The last villain type I want to discuss, for this current series anyway, is the Ultimate Evil. You know the kind. It’s the evil force of nature that threatens to blanket the world in everlasting darkness…or something similar along those lines. 

This type of bad guy used to be the common norm whenever you’d read a fantasy novel or watched a movie. The best example is, of course, Sauron from The Lord of the Rings. This evil dude not only had a fetish for magical jewelry, but he’s also got a dark desire to conquer all of Middle Earth.  

In Terry Brooks Word/Void trilogy, the big bad is an entity called The Void. The Void utilizes demonic minions to subjugate humanity. Why? Because that’s its purpose. That’s the goal of The Void. 

A final example can be seen in Star Wars. Yes, I know. I always use Star Wars and Lord of the Rings, but I do so because they’re popular and most people know of them. Emperor Palpatine may be human and not immortal, but he shares the same desire to enslave the galaxy. 

Emperor Palpatine, The White Witch, The Void, Sauron, Randall Flagg, and every other dark overlord share a lot of the following traits: 

  1. Little to no personality. Sure, Emperor Palpatine is pretty dark and laughs a lot and has a penchant for shooting lightning out of his fingers. Sure, the White Witch likes to offer children candy and a ride. Sure, Randall Flagg is very charismatic and has flashes of angry outbursts. However, that’s about the extent of it. Ultimate Evils are two dimensional characters because they don’t have a lot of backstories about why they want to conquer the land. They do it because that’s what the author wants them to do. They’re there to create the conflict for the heroes to extinguish and restore peace to the land. 
  1. Singular goal. The Ultimate Evil has one single task and that’s to conquer the land by any means possible.  
  1. They don’t have a lot of screentime/pages. There’s a reason why Frodo and Aragorn don’t fight Sauron on the field of battle. They’d lose, terribly. In Stephen King’s The Stand, the battle isn’t a physical one, it’s a spiritual one. The Ultimate Evil in that story, Randall Flagg, would tear the heroes apart with considerable ease. Ultimate Evils are saved for the climax of the story when the hero has leveled up and gotten on a similar power level as the bad guy. Authors won’t have these villains conquering the land off the bat because it wouldn’t make for a good story. Sauron won’t attack until he has his ring back. Voldemort doesn’t attack until he knows Harry Potter is out of the equation. 
  1. Minions. Deatheaters, orcs, goblins, stormtroopers, etc… there’s literally hundreds of names for them. Because the Ultimate Evil doesn’t show his/her/its face until the end, there has to be an oppressive force to do the dirty work. Normally, there are an unlimited supply of minions. Sure, you might notice that Thanos in the Marvel Cinematic Universe has an unlimited supply of minions, but he gets his hands dirty for most of Avengers: Infinity War (2018). 

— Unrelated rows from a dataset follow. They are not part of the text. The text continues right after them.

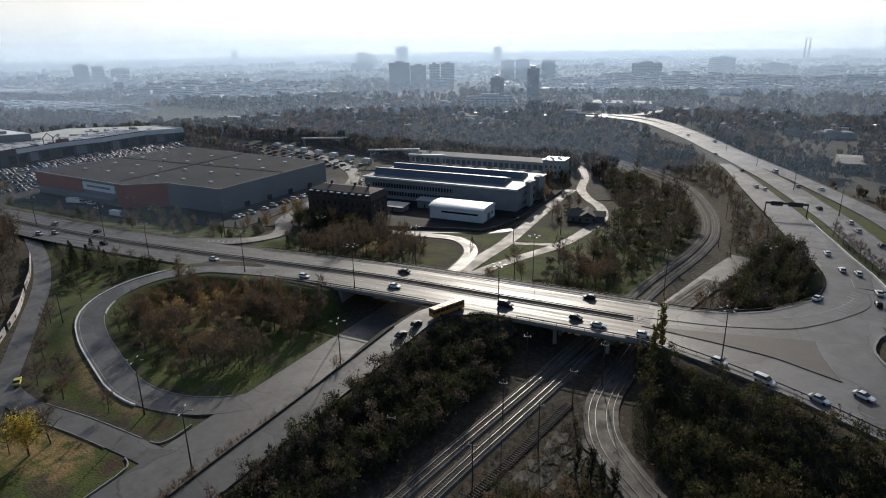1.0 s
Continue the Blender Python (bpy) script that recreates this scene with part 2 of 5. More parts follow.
def part(name, bm, mat, parent, label=""):
    return tagged(link_mesh(name, bm, mat, parent), label)


def empty(name, x=0, y=0, z=0, rz=0):
    ob = new(name)
    ob.matrix_basis = pose(x, y, z, 0, 0, rz)
    ob.empty_display_size = 0.5
    return ob


def box(bm, x0, y0, z0, x1, y1, z1, bevel=0.0):
    r = bmesh.ops.create_cube(bm, size=1.0, matrix=Matrix.Translation(((x0 + x1) / 2, (y0 + y1) / 2, (z0 + z1) / 2)) @ Matrix.Diagonal((abs(x1 - x0), abs(y1 - y0), abs(z1 - z0), 1)))
    if bevel:
        es = list({e for v in r["verts"] for e in v.link_edges})
        bmesh.ops.bevel(bm, geom=es, offset=bevel, segments=1, affect="EDGES")
    return bm


def boxed(*a, bevel=0.0):
    return box(bmesh.new(), *a, bevel=bevel)


def rod(bm, a, c, r0, r1=None, sides=8):
    a, c = Vector(a), Vector(c)
    d = c - a
    q = d.to_track_quat("Z", "Y").to_matrix().to_4x4()
    bmesh.ops.create_cone(bm, cap_ends=True, segments=sides, radius1=r0, radius2=r0 if r1 is None else r1, depth=d.length, matrix=Matrix.Translation((a + c) / 2) @ q)
    return bm


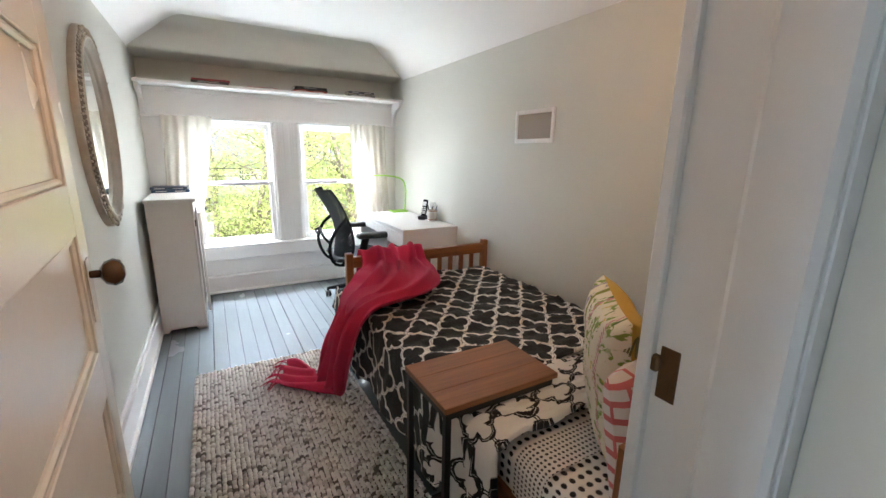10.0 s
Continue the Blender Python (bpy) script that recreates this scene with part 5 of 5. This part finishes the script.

Have you ever wondered why books and movies have sort of veered away from this type of villain? Nowadays, the villain is explained and has a backstory and motive. The Ultimate Evil is suddenly humanized leading the reader/watcher to empathize with it. Look at Leigh Bardugo’s GrishaVerse fantasy series. For those that haven’t watched the Netflix series or have never read the books, the hero is Alina Starkov who just happens to be the only Sun Summoner in the land. It should be pretty obvious that the bad guy in this series is the dude named the Darkling. However, for a lot of the first trilogy in the series there’s this sort of love triangle between Alina, the Darkling, and Alina’s best bud.  

Because it’s all a conspiracy. That’s right, I said it. All of the villain types I’ve ranted about have risen in popularity because another ultimate evil wants to take over the world. This ultimate evil wants to do away with the villain that doesn’t have a face, that doesn’t have feelings to empathize with, that has an endless number of minions to throw at you.  

I’m talking about Big Book, the shadow government of the literature world. Call me the Morgan Spurlock of literature because I’m uncovering the conspiracy around the book industry. It makes sense once you think about it for a minute. Just about all the entertainment Americans consume is based off of books. All those Stephen King adaptations, all those iterations and reboots of Pride and Prejudice, all of those comic book movies.  

It’s no wonder why villains are made to be cared about, even accepted, in today’s society. It’s because Big Book is issuing a mandate saying no more stories about Ultimate Evil villains.  

What other reason could it be? No, it’s not the fact that I’ve stayed up all night drinking only coffee and eating Cheetos. Nope, that’s not the reason at all.